What is a Vehicle Telematics System?
Vehicle telematics systems make vehicle information readily available from any capable internet connected device by combining GPS technology, computers, and possibly cellular networks. These systems are generally used in trucks, cars, and logistics vehicles and can also be called “in-vehicle electronics” or “on-board technology.”
Mobile Data Transmitting
Vehicle telematics systems typically found today have mobile data capabilities which allow them to communicate with other devices over the air. In recent years this type of technology has rapidly advanced, and companies are finding more and more uses to help optimize their operations. The most notably useful feature of mobile telematics data is its’ ability to transmit vehicle information wirelessly to be examined in real-time. This allows fleet managers to make informed decisions from any location and improves overall efficiency.
Satellite GPS Navigation
An increasing number of new vehicles have GPS turn-by-turn navigation implemented in them, which puts paper directions in a museum. Eventually GPS navigational systems will be a standard feature in all new cars as technology progresses and prices fall. The Global Positioning System (GPS) operates by connecting antennae equipped devices to 24 to 32 satellites orbiting the Earth. These satellites monitor two things when a unit connects to them: the exact time of the transmission and the satellite’s position. The antennae in the devices receives this information and the device’s internal computer calculates the time it took for the signal to travel from various satellites to the antennae. These figures are then are plugged into mathematically algorithms to compute the device’s exact position (i.e. your GPS navigation system’s location). Another kind of GPS exists using cellular towers. This sort of GPS works in an entirely different manner by using triangulation and several cellular towers to find exact locations. The major drawback to cellular GPS is that it’s completely limited to the availability of cell phone signal. Therefore, if you don’t have a signal, you won’t be able to receive GPS capabilities. Unfortunately, the times when you’re in a remote area without cellular service is when you need GPS functions the most.

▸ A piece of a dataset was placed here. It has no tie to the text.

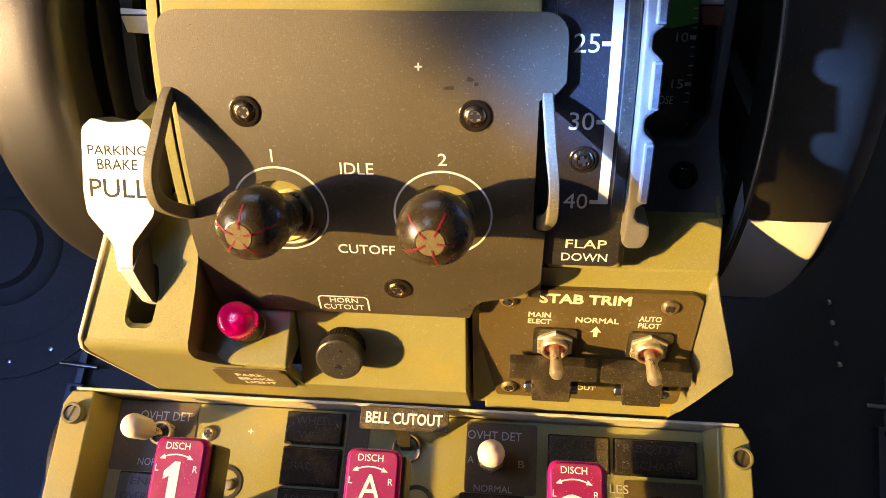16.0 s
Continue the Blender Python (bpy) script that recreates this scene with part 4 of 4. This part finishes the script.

Vehicle, Trailer, and Asset Tracking
Telematics systems give companies the power to track their vehicles and assets in real-time which is a great benefit for fleet managers. Industries receiving the largest benefit from these systems are usually related to transportation or logistics. Standard vehicle tracking systems plug into the OBDII port or are hardwired. They are enabled to work directly with GPS satellites and usually cellular towers. Benefits such as driver information, vehicle location, current speed, dispatch messaging, job status, an array of automated alerts (harsh braking, idling, speed, etc), and simply generated reports assist fleet managers in making informed decisions to optimize operations and reduce costs. These devices are helping to reduce human errors, and organizations notice improved efficiency and cost reductions.
Fleet managers enjoy having a say in what happens regarding drivers, where as previously drivers habits and behaviors were completely unknown once they left the yard. Utilizing vehicle telematics, driver’s behaviors can be coached to reduce the likelihood of accidents, speeding, and other possible expenses. Drivers are unable to stray too far from their assigned route which saves fuel and time. An additional benefit is improved security and safety by tracking stolen property, reducing accidents, and receiving less speeding violations. Asset and trailer tracking have similar benefits as standard vehicle tracking, with a chief difference being they usually operate on a long lasting battery.